Another block of icons/apps are all from the xbox side of life; Games, Camera, Music, & Video. On the notebook, all of my old videos that I had saved were found in the Xbox Video window and you can just click on “my videos” to see them all and play them. Again, the interfaces are a bit different (for a non xbox player) but easy to follow.

The next time I started up the computer, it started with a simple graphic picture with two icons on the screen, one the wireless and one the battery. A click anywhere on the screen wants you to sign in with your Windows Live password you set up.

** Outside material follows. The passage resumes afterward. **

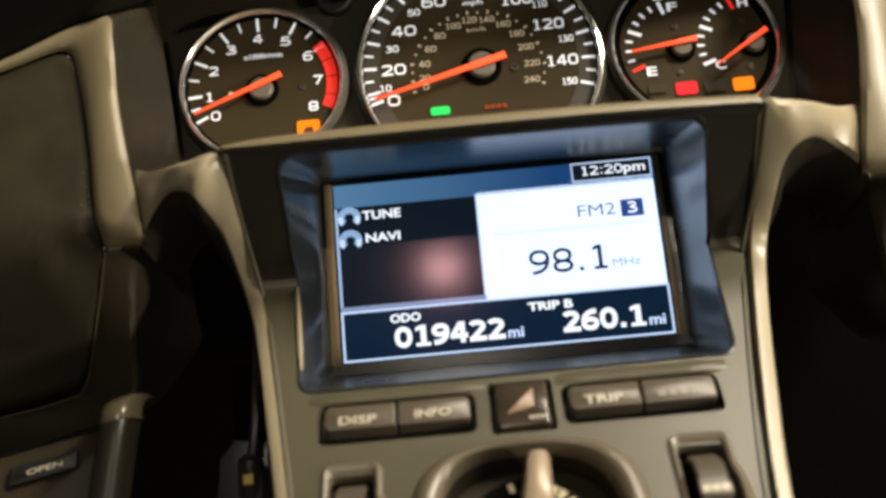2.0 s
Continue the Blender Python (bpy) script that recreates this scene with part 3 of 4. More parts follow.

So, whether it is an upgrade you do or just starting out with Windows 8 on a brand new computer, remember a couple of things, especially if you don’t have a touch screen. One; with a laptop, if you don’t have a built in scroll bar then be sure to get an external mouse. Two, remember the Windows Key gets you back to the main metro screen. And three, a right click on a blank spot on the screen brings up a large bar at the bottom with a single icon saying “All apps”. Click that, scroll right to the end, and under the “Windows System” section, you will see all of the usual Windows programs including control panel. Again, a quick tap on the Windows key on the keyboard brings you back to the metro screen.

And, if you are not sure you are ready for Windows 8 and Metro, why not get a Windows Smart Phone to start with and give yourself a head start. Unfortunately, I had already made life difficult for me when I decided to go with the iPhone. It is a learning curve but so far it is working.